The Maidstone Museum Collections

In the early 1800s, ‘Classical’ fashions influenced jewellery. Cameos adorned tiaras, bracelets and belts, and the Greek key fret was much used.  Head ornaments were important; jewelled combs were worn right on the top of the head, usually filigree with coral and amber. Pearls were worn with white dresses, coral with coloured ones. Napoleon’s Egyptian campaign started a craze for scarabs and sphinxes.  During the 1820s and 1830s, Renaissance and Gothic images, parallel with similar decoration on dress, were used in jewellery.

The Victorian style of jewellery was a constant quest for novelty whilst responding to change in women’s dress.  During 1830 to 1860 many styles were ‘stolen’ from different periods and cultures, but were not always historically correct.  Costume jewellery of precious metals (gold, silver and platinum) and semi-precious metals (rolled gold, base metals and plating) were combined with natural organics such as amber, jet, coral, tortoiseshell and pearl.  Jewellery was expensive and could not be replaced as fashion changed, except by the very rich.  Some styles had short-lived fashions such as cast iron ‘Gothic’ jewellery (originally from Berlin in 1813 and resembling black lace) was popular at the time of the 1851 Great Exhibition. Very expensive, exclusive ‘Renaissance’ jewellery enjoyed a limited market, but it was the ‘Rococo’ (18th Century, literally ‘rock-work’) revival which was the most popular style from about 1825 to 1900 and looked its best in floral designs.  Scrolls were its main feature, and these survived into the 20th Century.

Floral jewellery developed from the 18th Century craze for diamond sprays and peaked in the 1840s when ultra-realism began.  Green enamel was used in leaves, and realistic butterflies and insects were popular.  The most popular mid-Victorian jewelled flower spray was wild roses, followed by ivy and convolvulus.  Fruit, nuts and grape vines were popular, produced in materials to suit all pockets. Enamelling was fashionable around the 1840s and lockets (especially ‘memorial’ types) were universal, putting the mourning ring out of business.  Jewellery of woven human (or horse) hair was worn at this time.  Cameos remained popular throughout the 19th Century in shell (the cheapskate version) or in onyx, agate or coral for the social climbers.  Other fashions were short-lived novelties such as ‘Assyrian’ jewels following the 1848 Nineveh excavation.  French battles in Algeria in the 1840s led to tassels and knots from North Africa.  Celtic (ancient Irish) jewellery and Queen Victoria’s love of traditional Scottish jewellery (such as cairngorms) saw that ‘romantic’ British cultures were valued as well.

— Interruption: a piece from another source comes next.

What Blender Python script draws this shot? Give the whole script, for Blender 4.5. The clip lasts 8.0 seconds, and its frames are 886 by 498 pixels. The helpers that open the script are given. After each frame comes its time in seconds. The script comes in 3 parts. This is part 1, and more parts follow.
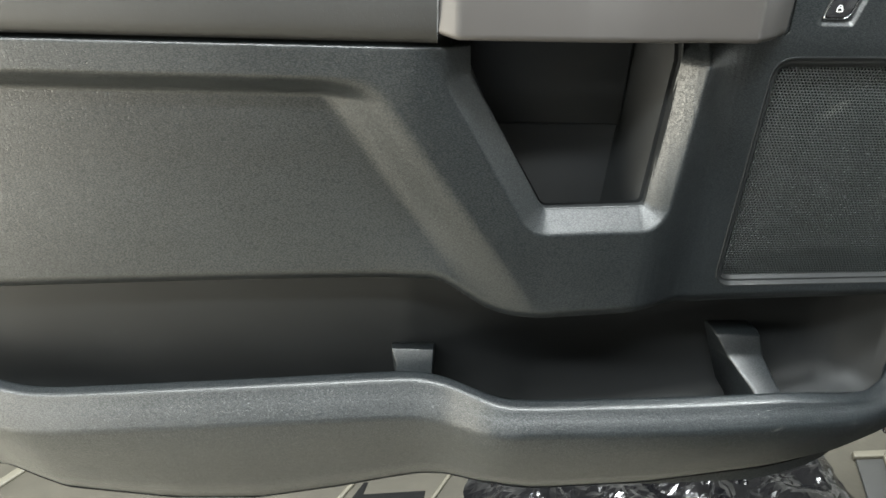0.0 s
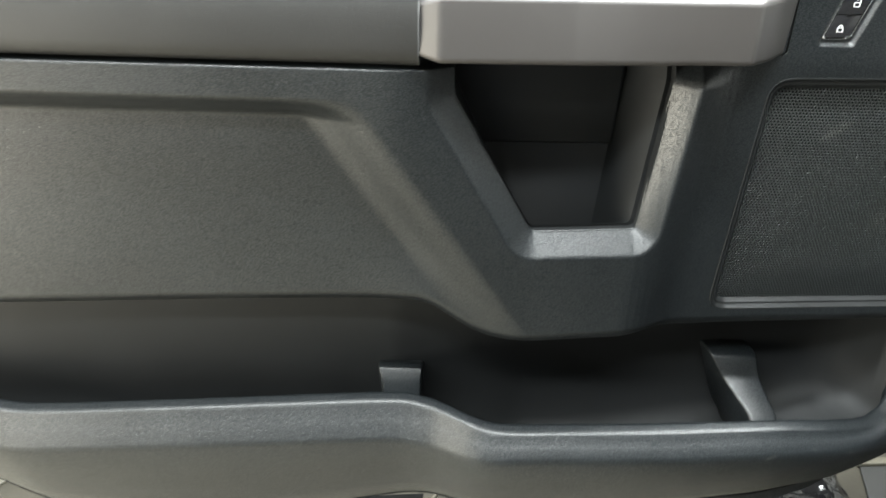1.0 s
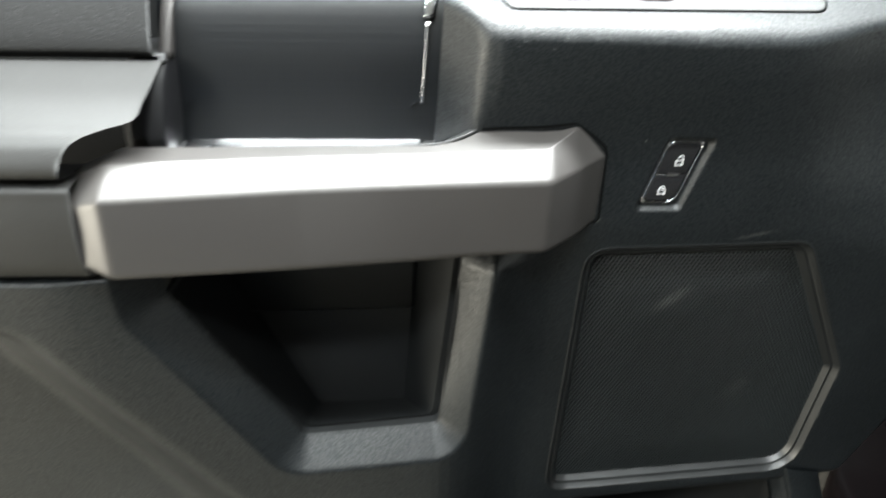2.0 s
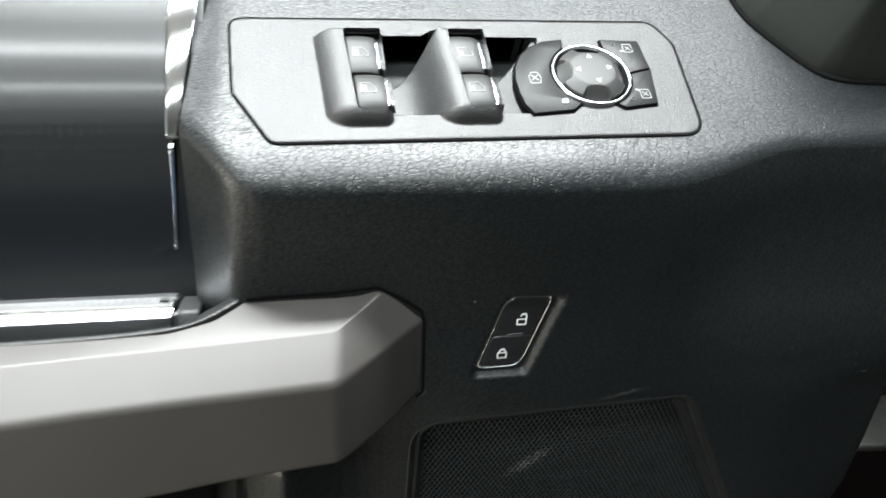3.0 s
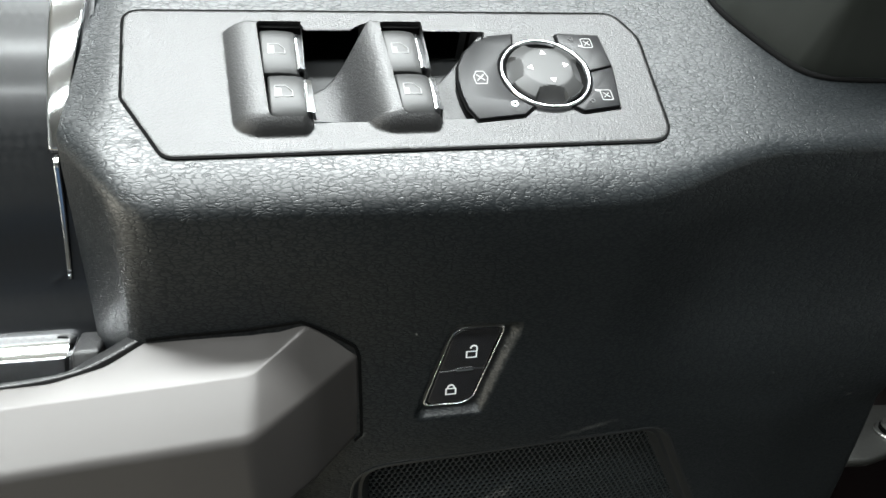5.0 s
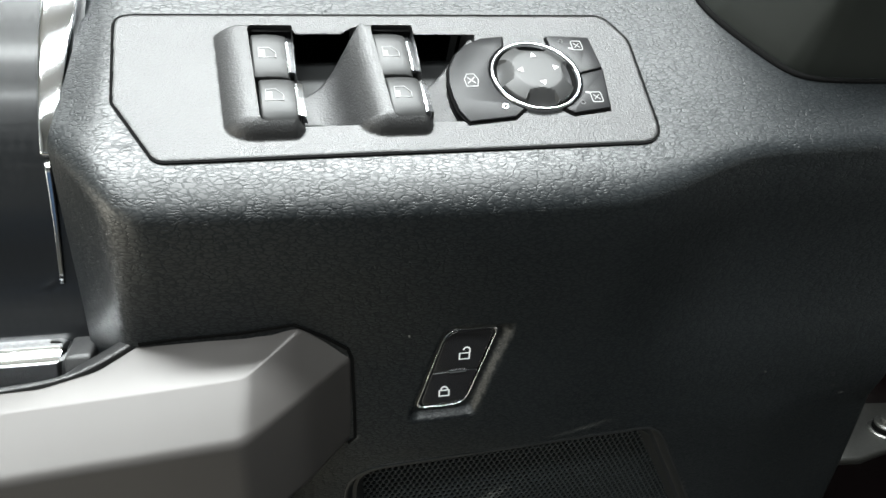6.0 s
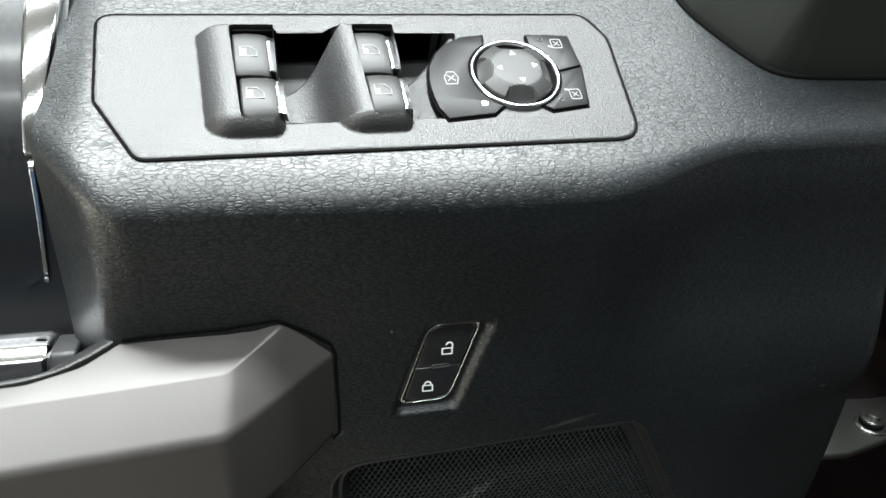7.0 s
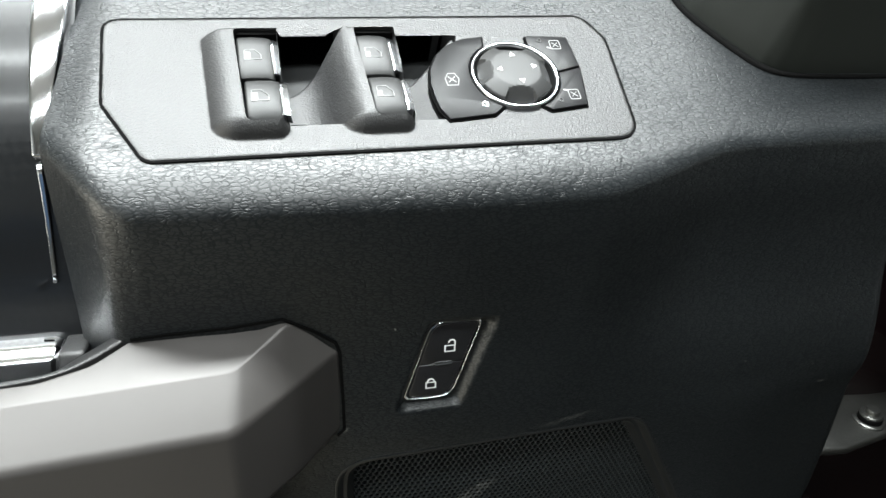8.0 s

Most of the best Victorian jewellery has not survived, as it was broken up for re-setting.  Mostly, the inexpensive, popular examples have remained giving us a biased view of the output.  Later Victorian novelty jewellery responded to fashion crazes even more closely, such as realistic animals and insects in the 1870s (including the housefly!).  Silver jewellery was very popular in the 1880s, particularly heavy chains and fetters, reflecting the very rigid dress styles that ‘imprisoned’ women’s torsos of the period.  The 1890s saw women becoming more active and sporty.  Brooches in the form of golf clubs, riding whips and tennis racquets abounded.  Frivolous wishbones, mistletoe, clover and even new-hatched chicks featured, and newly-discovered green garnets from Siberia made reptilian brooches popular.

Art Nouveau, developed in Paris, had been originally inspired by the 1880s English Arts and Crafts movement and William Morris (1834 – 1896) textiles.  Its sinuous, natural forms (with a hint of the sinister) combined images of water creatures and women with waving tendrils of hair and writhing drapery.  The movement inspired extraordinary jewellery from about 1890 to 1900, with extravagant stylistic details.  By 1903, this oddly fertile style was dead, but was to enjoy a ‘pop art’ revival in the late 1960s.